While I will admit Sun and Moon are not the best games in the series, they did, despite some odd design choices, restore some of the series’ edge that had been lost in X and Y. That alone makes Sun and Moon worthier of your time, but what I especially like about the games is how they slowly, yet surely, began to mark the moment when the series began to fully modernize itself. If you are looking for a gateway into series, they wouldn’t be a bad choice to start with.
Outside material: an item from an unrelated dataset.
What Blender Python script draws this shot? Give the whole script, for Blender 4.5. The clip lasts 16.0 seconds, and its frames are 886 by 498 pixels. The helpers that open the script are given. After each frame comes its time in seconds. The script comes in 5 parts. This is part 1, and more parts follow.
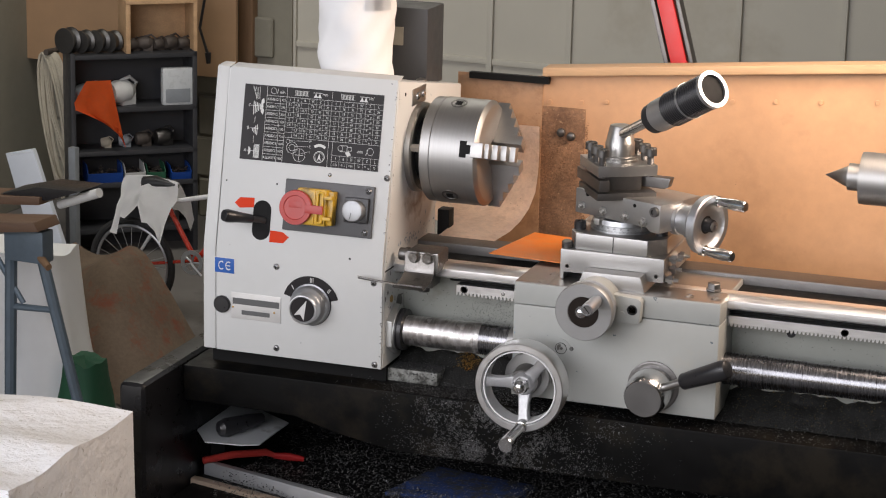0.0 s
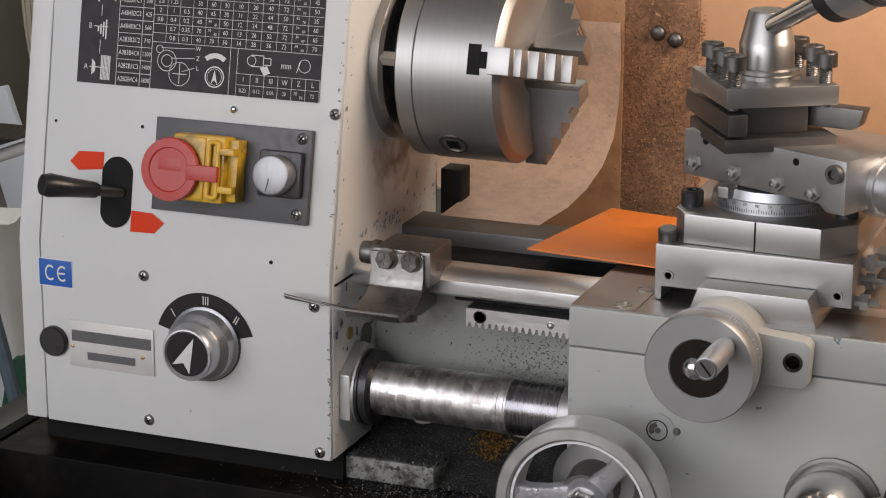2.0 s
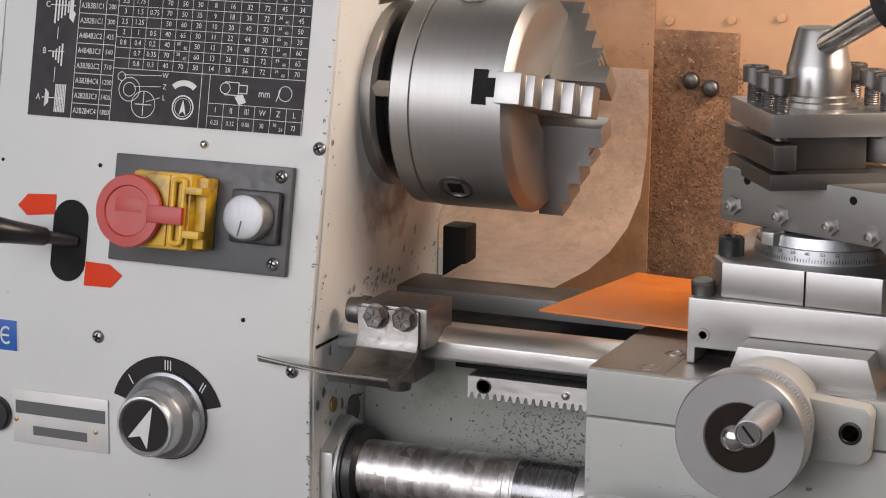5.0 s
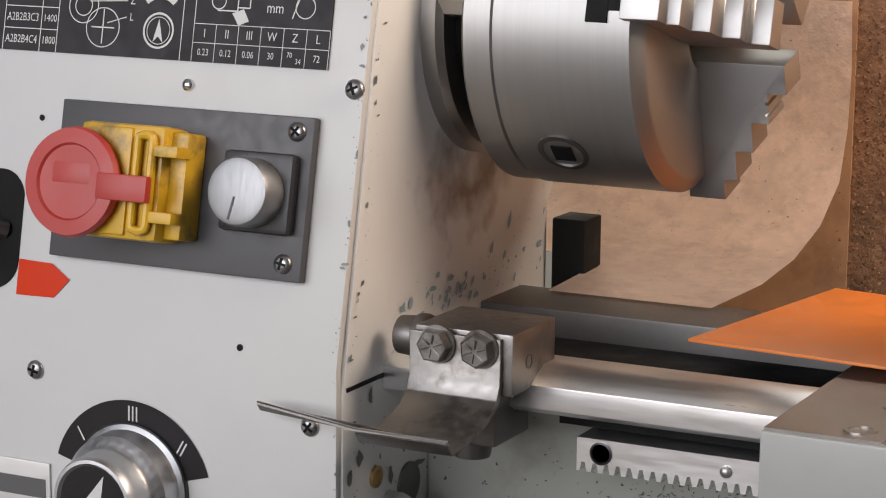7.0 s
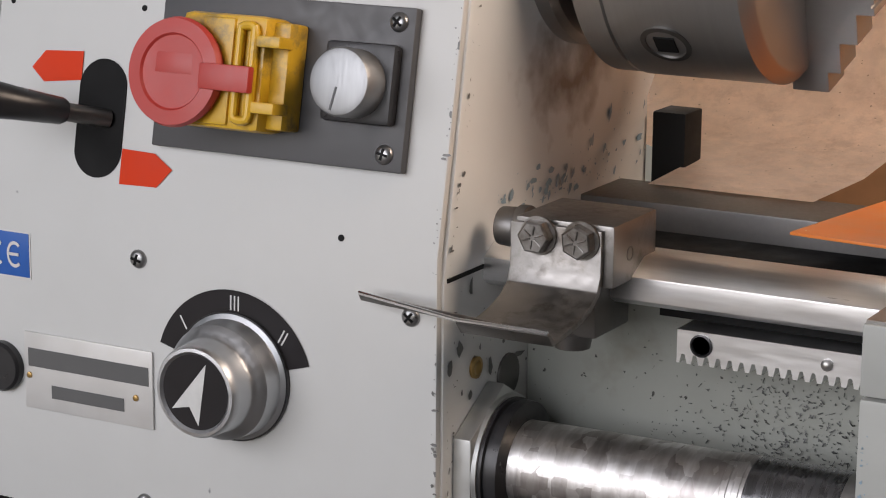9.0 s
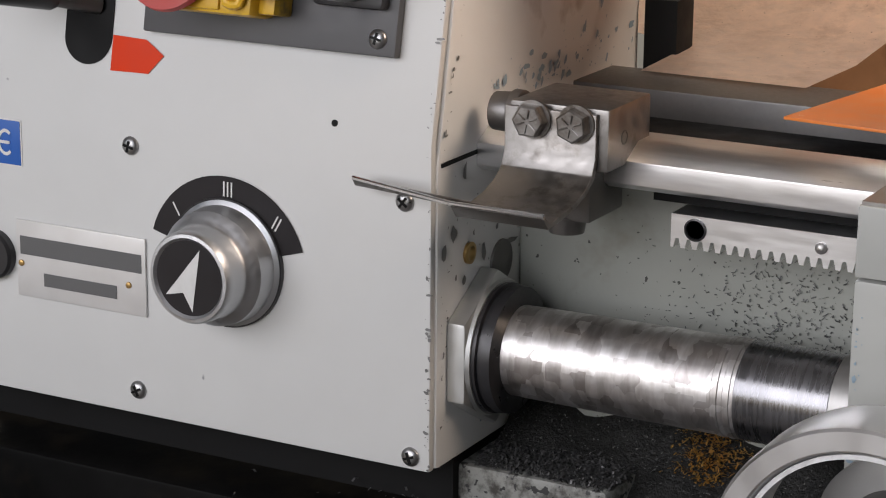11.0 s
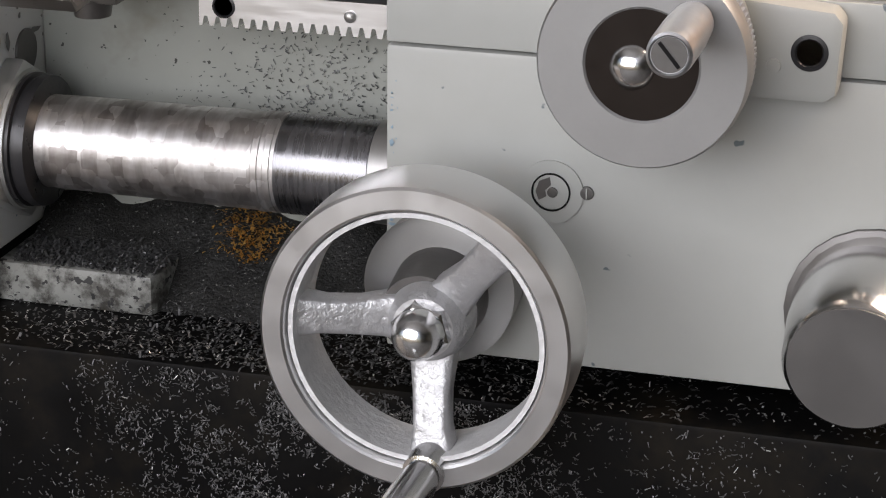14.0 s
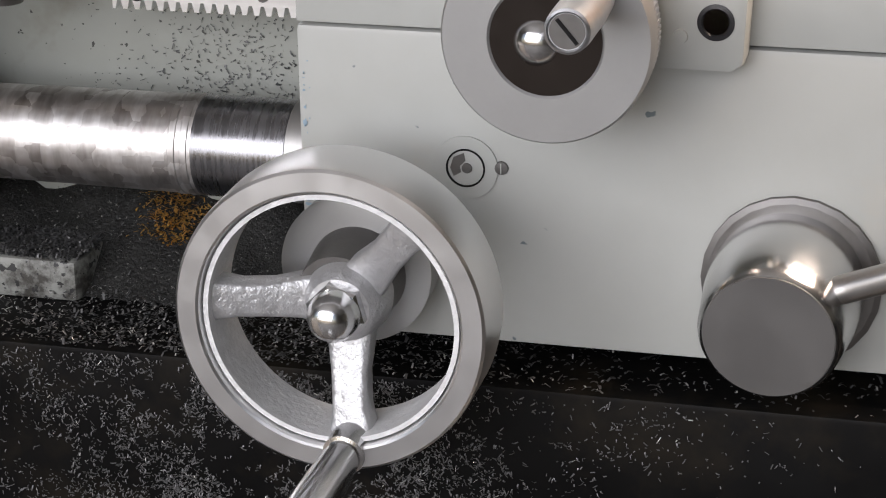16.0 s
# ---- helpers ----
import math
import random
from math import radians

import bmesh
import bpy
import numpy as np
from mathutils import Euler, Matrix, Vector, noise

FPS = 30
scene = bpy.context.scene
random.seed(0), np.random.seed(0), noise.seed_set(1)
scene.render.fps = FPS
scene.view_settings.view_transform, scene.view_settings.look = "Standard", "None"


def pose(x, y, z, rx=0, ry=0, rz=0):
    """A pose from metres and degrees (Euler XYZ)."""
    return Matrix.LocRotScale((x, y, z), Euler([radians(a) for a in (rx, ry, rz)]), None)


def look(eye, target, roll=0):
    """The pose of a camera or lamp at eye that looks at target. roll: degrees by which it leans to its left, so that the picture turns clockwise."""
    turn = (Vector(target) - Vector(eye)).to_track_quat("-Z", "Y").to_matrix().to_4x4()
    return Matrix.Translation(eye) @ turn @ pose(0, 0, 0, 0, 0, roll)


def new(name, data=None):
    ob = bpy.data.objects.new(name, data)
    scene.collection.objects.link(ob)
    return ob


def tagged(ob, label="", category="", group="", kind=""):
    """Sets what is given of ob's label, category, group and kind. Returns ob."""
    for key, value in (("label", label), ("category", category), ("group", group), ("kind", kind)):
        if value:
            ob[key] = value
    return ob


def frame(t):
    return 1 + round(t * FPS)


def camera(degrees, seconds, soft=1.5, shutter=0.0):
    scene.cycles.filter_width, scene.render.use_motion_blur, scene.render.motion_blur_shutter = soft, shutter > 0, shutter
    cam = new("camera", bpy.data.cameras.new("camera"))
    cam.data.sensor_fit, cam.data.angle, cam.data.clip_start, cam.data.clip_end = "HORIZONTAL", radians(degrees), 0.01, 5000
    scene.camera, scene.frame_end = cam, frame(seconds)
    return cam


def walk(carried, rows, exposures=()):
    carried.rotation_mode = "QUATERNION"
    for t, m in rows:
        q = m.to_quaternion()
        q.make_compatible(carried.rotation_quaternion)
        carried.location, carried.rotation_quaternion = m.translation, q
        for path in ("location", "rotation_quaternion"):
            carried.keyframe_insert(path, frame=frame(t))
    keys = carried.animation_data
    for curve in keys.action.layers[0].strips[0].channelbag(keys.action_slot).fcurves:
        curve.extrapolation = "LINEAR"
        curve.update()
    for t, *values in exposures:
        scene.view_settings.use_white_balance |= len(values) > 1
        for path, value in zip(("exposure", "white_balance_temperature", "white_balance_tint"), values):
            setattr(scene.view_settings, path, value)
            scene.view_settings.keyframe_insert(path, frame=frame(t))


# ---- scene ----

Now, someone unfamiliar with the seventh generation may take notice of the Ultra Sun and Ultra Moon rereleases and wonder if they should dive into those games and not bother playing the originals. Even after playing both sets of games for myself, I find there really isn’t an easy answer to that question. I would make the case that the experiences offered by Ultra Sun and Ultra Moon are a bit more complete than those of the originals. At the same time, the extra features present in Ultra Sun and Ultra Moon are unlikely to win over anyone who didn’t find the originals compelling. One thing I can say for certain is that anyone only interested in a challenging Pokémon game should ignore the originals, as the rereleases are noticeably more difficult. Another good idea would be to start with Sun and Moon and, if you liked them enough to conduct a second playthrough, Ultra Sun and Ultra Moon work well as an unconventional New Game Plus. In any case, I can say that while the seventh generation may not have reinvented the wheel, it did help the series get back on track after X and Y refused to challenge players at all.